The second floor of the market holds dry goods vendors and restaurants. The rest of our breakfast. Including the fish in the previous entry and a sea eel not shown, our total for seafood would be approximately $25. Clockwise from 12 o'clock: libve abalone, sea cucumber, stuff in shells we can't identify, more stuff in shells we can't identify, a live octopus, and more live abalone.

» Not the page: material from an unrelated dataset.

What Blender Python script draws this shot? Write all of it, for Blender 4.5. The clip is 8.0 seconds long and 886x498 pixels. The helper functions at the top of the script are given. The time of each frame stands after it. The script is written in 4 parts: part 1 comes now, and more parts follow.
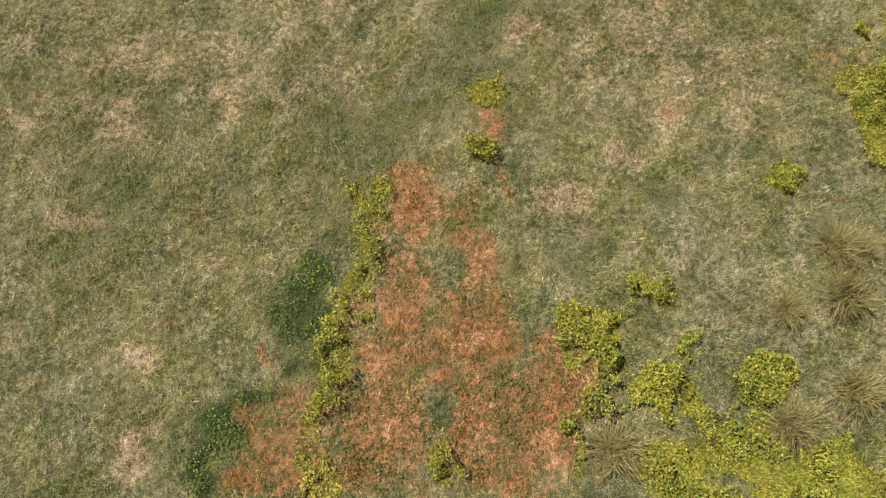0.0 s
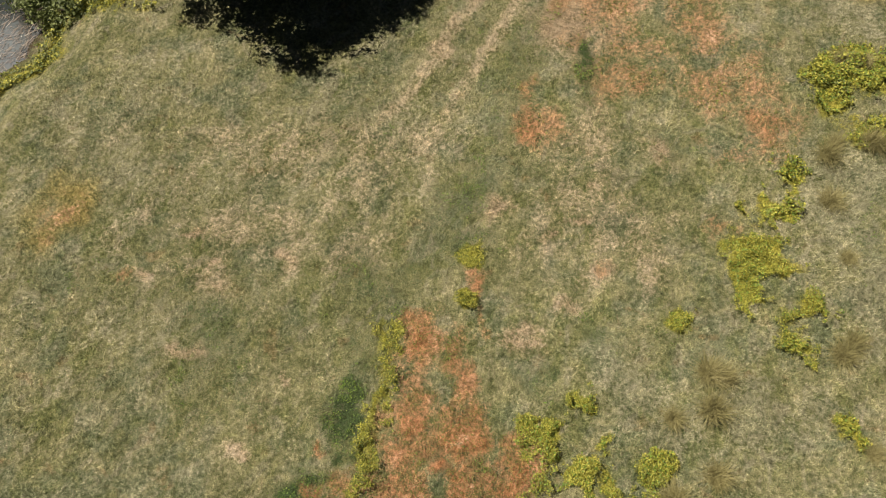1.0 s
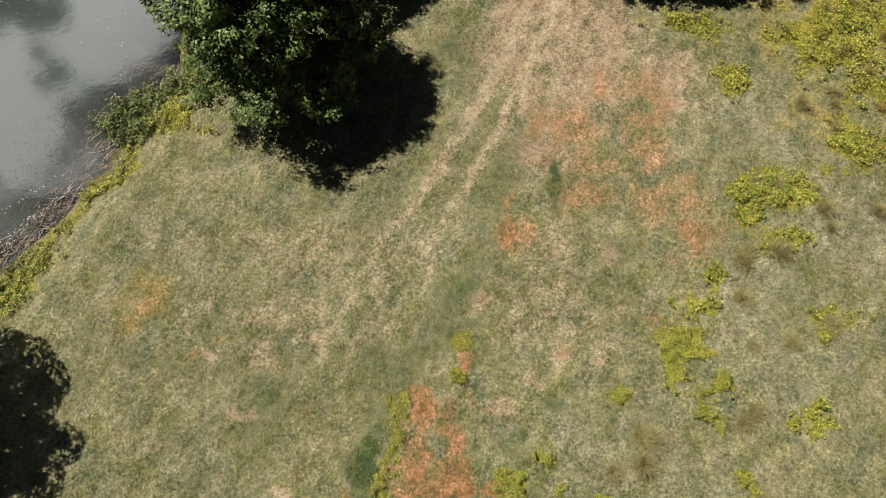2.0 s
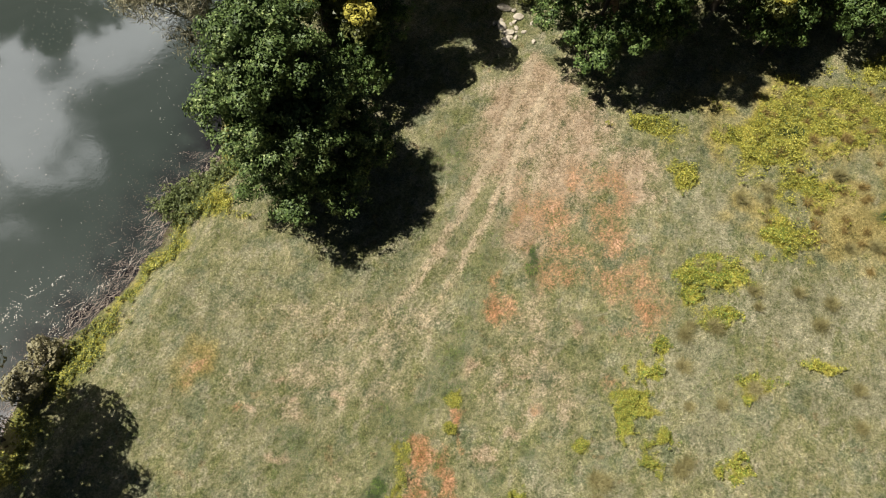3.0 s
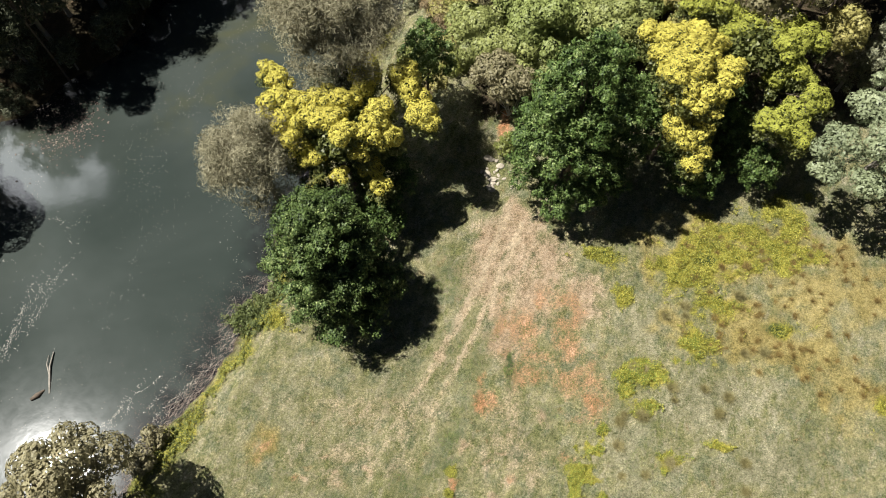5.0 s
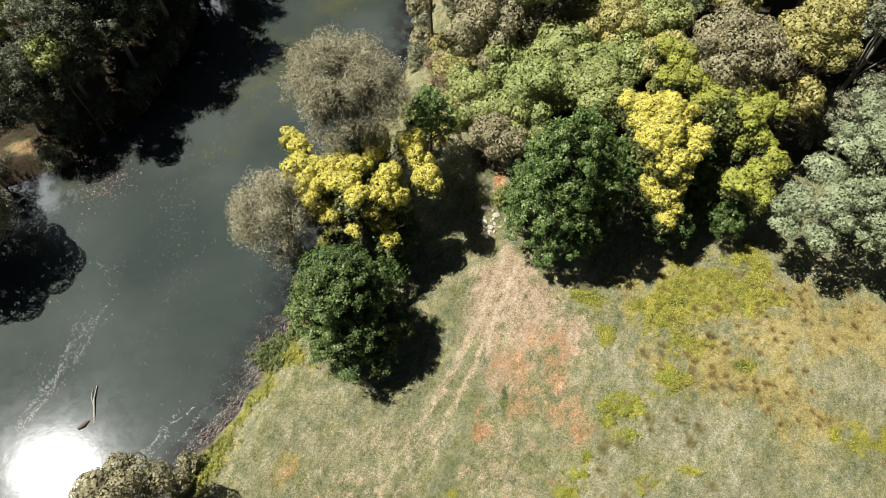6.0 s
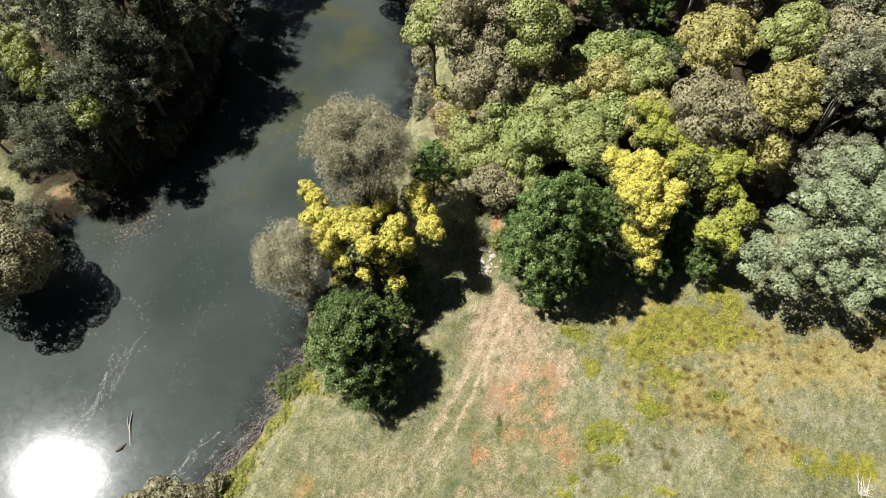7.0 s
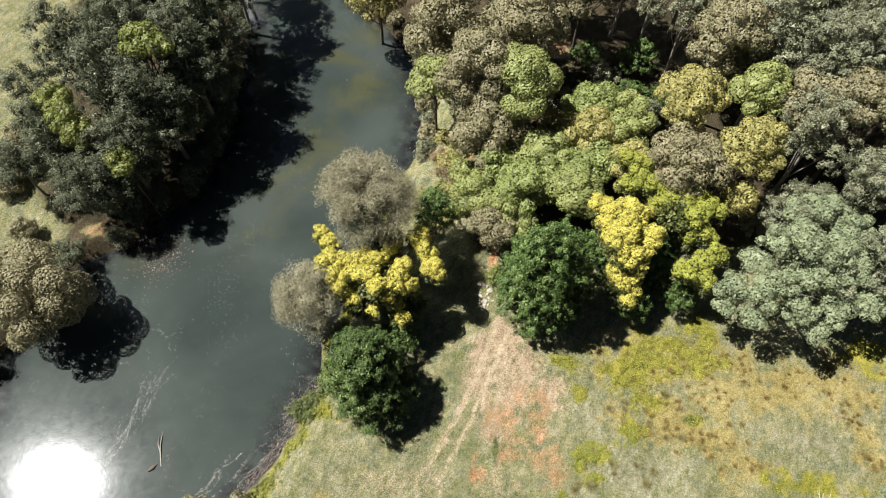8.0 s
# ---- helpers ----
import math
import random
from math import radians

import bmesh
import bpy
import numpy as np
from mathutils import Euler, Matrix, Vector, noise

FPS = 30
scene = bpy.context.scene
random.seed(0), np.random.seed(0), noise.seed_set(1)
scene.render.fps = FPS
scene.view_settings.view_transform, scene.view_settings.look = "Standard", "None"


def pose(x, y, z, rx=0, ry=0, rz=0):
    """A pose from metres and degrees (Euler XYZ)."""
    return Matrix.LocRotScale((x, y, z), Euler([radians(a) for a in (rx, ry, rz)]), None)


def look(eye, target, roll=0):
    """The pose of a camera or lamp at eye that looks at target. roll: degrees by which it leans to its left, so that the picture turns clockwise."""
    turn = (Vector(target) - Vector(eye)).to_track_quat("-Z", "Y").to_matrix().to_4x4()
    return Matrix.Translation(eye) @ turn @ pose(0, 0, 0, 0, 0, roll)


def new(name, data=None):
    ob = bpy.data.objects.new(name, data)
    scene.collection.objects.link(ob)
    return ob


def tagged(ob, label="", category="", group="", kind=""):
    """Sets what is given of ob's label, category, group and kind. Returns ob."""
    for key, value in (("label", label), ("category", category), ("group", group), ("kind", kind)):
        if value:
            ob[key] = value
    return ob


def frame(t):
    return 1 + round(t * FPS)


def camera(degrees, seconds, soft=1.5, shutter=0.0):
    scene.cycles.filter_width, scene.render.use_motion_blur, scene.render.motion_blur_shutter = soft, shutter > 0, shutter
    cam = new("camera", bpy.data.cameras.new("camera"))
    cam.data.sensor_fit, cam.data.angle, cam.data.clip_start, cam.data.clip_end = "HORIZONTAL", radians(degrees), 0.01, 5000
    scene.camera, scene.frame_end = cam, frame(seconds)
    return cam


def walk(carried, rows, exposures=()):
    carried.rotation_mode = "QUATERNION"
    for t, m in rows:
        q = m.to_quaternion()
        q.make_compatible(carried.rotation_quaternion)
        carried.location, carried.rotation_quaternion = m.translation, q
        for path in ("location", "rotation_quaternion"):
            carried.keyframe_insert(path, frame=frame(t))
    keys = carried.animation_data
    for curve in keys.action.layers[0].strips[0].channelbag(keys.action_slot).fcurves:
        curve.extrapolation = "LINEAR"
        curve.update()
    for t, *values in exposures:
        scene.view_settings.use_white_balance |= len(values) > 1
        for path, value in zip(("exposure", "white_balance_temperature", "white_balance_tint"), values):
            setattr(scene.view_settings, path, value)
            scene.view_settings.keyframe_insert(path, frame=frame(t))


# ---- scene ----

# ---- camera: a drone climbing straight up over a river meadow, looking steeply down ----
cam = camera(66.0, 8.0, soft=1.05)
PATH = [
    (0.0, (0.000, 0.000, 9.373), (-0.029, 4.119, 0.260), 0.27),
    (0.5, (-0.018, 0.163, 12.151), (-0.064, 4.328, 3.060), 0.14),
    (1.0, (0.085, 0.340, 14.948), (0.029, 4.608, 5.905), 0.11),
    (1.5, (0.159, 0.365, 17.705), (0.077, 4.721, 8.705), -0.16),
    (3.0, (0.385, 1.059, 26.438), (0.266, 5.390, 17.425), 0.51),
    (3.5, (0.406, 1.128, 29.490), (0.291, 5.458, 20.477), 0.42),
    (4.0, (0.448, 1.232, 32.458), (0.310, 5.624, 23.475), 0.05),
    (4.5, (0.509, 1.350, 35.383), (0.357, 5.810, 26.434), -0.11),
    (6.0, (0.314, 1.485, 43.830), (0.165, 6.068, 34.944), -0.08),
    (6.5, (0.309, 1.561, 46.669), (0.155, 6.175, 37.798), -0.05),
    (7.0, (0.426, 1.522, 49.488), (0.232, 6.174, 40.638), -0.37),
    (7.5, (0.360, 1.635, 52.411), (0.154, 6.299, 43.567), -0.47),
    (8.0, (0.363, 1.394, 55.350), (0.163, 6.118, 46.539), -0.49),
]
EXPOSURES = [(0.0, 0.78, 6950, 9.3), (1.5, 0.90, 6650, 9.3), (3.0, 1.08, 6300, 9.6), (4.5, 1.23, 6150, 9.8), (6.5, 1.35, 6050, 9.8), (8.0, 1.39, 6000, 9.8)]
walk(cam, [(t, look(eye, target, roll)) for t, eye, target, roll in PATH], EXPOSURES)

# ---- sky and sun ----
SUN_WAY = Vector((-0.478, 0.127, 0.868)).normalized()
SUN_POWER, SKY_POWER, CLOUD_POWER = 5.0, 0.010, 3.0

world = bpy.data.worlds.new("sky")
scene.world = world
world.use_nodes = True


class Graph:
    """Short ways to add shader nodes to one tree."""

    def __init__(self, tree):
        tree.nodes.clear()
        self.tree = tree

    def add(self, kind, values=None, **settings):
        n = self.tree.nodes.new(kind)
        for key, value in settings.items():
            setattr(n, key, value)
        for key, value in (values or {}).items():
            self.put(value, n.inputs[key])
        return n

    def put(self, value, socket):
        if isinstance(value, bpy.types.NodeSocket):
            self.tree.links.new(value, socket)
        else:
            socket.default_value = value

    def math(self, op, a, b=0.0, clamp=False):
        return self.add("ShaderNodeMath", {0: a, 1: b}, operation=op, use_clamp=clamp).outputs[0]

    def mix(self, fac, a, b, blend="MIX"):
        n = self.add("ShaderNodeMix", data_type="RGBA", blend_type=blend)
        self.put(fac, n.inputs[0])
        self.put(a, n.inputs[6])
        self.put(b, n.inputs[7])
        return n.outputs[2]

    def noise(self, where, scale, detail=3.0, rough=0.55, distortion=0.0):
        return self.add("ShaderNodeTexNoise", {"Vector": where, "Scale": scale, "Detail": detail, "Roughness": rough, "Distortion": distortion}).outputs[0]

    def span(self, value, low, high, to_low=0.0, to_high=1.0):
        n = self.add("ShaderNodeMapRange", {0: value, 1: low, 2: high, 3: to_low, 4: to_high}, interpolation_type="SMOOTHSTEP")
        return n.outputs[0]

    def ramp(self, fac, stops):
        n = self.add("ShaderNodeValToRGB", {0: fac})
        while len(n.color_ramp.elements) < len(stops):
            n.color_ramp.elements.new(0.5)
        for e, (at, colour) in zip(n.color_ramp.elements, stops):
            e.position, e.color = at, (*colour, 1)
        return n.outputs[0]


def build_sky():
    g = Graph(world.node_tree)
    sky = g.add("ShaderNodeTexSky", sky_type="NISHITA", sun_disc=False, sun_elevation=math.asin(SUN_WAY.z), sun_rotation=math.atan2(SUN_WAY.x, SUN_WAY.y))
    way = g.add("ShaderNodeTexCoord").outputs["Generated"]
    xyz = g.add("ShaderNodeSeparateXYZ", {0: way})
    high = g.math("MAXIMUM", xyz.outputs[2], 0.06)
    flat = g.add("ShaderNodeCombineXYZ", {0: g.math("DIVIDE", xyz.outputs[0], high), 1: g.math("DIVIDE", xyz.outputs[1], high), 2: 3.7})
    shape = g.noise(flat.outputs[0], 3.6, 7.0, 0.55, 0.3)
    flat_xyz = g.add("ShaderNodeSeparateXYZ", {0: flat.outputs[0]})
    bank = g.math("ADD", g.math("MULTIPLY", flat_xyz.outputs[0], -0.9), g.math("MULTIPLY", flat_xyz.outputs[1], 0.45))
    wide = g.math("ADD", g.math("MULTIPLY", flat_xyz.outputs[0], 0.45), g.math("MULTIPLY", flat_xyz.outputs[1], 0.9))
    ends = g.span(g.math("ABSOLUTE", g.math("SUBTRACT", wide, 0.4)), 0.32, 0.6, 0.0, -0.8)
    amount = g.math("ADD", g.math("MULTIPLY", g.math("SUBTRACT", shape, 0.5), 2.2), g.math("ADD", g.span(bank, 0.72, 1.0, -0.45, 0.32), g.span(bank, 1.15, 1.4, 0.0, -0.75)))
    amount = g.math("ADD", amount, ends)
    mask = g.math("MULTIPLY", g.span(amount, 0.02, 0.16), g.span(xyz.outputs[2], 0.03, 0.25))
    blue = g.add("ShaderNodeBackground", {0: sky.outputs[0], 1: SKY_POWER})
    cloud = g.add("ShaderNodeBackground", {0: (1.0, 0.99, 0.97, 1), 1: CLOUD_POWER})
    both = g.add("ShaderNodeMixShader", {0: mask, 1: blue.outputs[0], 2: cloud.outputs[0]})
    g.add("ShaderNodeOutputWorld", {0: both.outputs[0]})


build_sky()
sun = new("sun", bpy.data.lights.new("sun", "SUN"))
sun.data.energy, sun.data.angle, sun.data.color = SUN_POWER, radians(0.55), (1.0, 0.94, 0.84)
sun.matrix_world = look(SUN_WAY * 200, (0, 0, 0))

# ---- materials ----


def material(name):
    m = bpy.data.materials.new(name)
    m.use_nodes = True
    return m, Graph(m.node_tree)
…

Here's all the seafood from the first shot, ready to eat. You can't really tell here but the octopus is still moving. And, good grief, they left the eyes in.
The orange-red shell creature was prepared by lopping off the top with a knife and scooping out the inside with one's hands. It tasted a bit like a cross between mirugai (giant clam) and scallop.
We tried to get the sea eel prepared as sashimi. Unfortunately, we were misunderstood and it was added to a seafood stew along with our other fiesty fish. However, it all worked out in the end. The eel was exceptionally tender when cooked. Not at all like the hard, unremarkable anago you get in most New York sushi restaurants. The flavor is delicate, and the texture is almost fluffy.
The sea cucumber was fresh and delicious, though I think I preferred the cured version at Moto.
The octopus was extremely tender and was eating with a mixture of sesame oil and salt. Yes, the skin and muscles are still moving. Yes, the suction cups stick to your tongue and the inside of your mouth. Quite a sensation.

Abalone. Firm, not excessively chewey. Tastes of the sea.

An overhead view of our entire meal. The bowl of red soup and tofu in the middle right is our seafood stew. Our drink was home brewed barley tea in a 2 liter water bottle, served into small steel bowls. It felt very old school, like something my parents would do. The ban chan, miyuk guk (kelp soup), grilled grilled fish, and rice come as part of the meal, all for approximately $10.

There's a good chance part of your meal was cooked over this. Gritty charm and dock workers at no additional cost.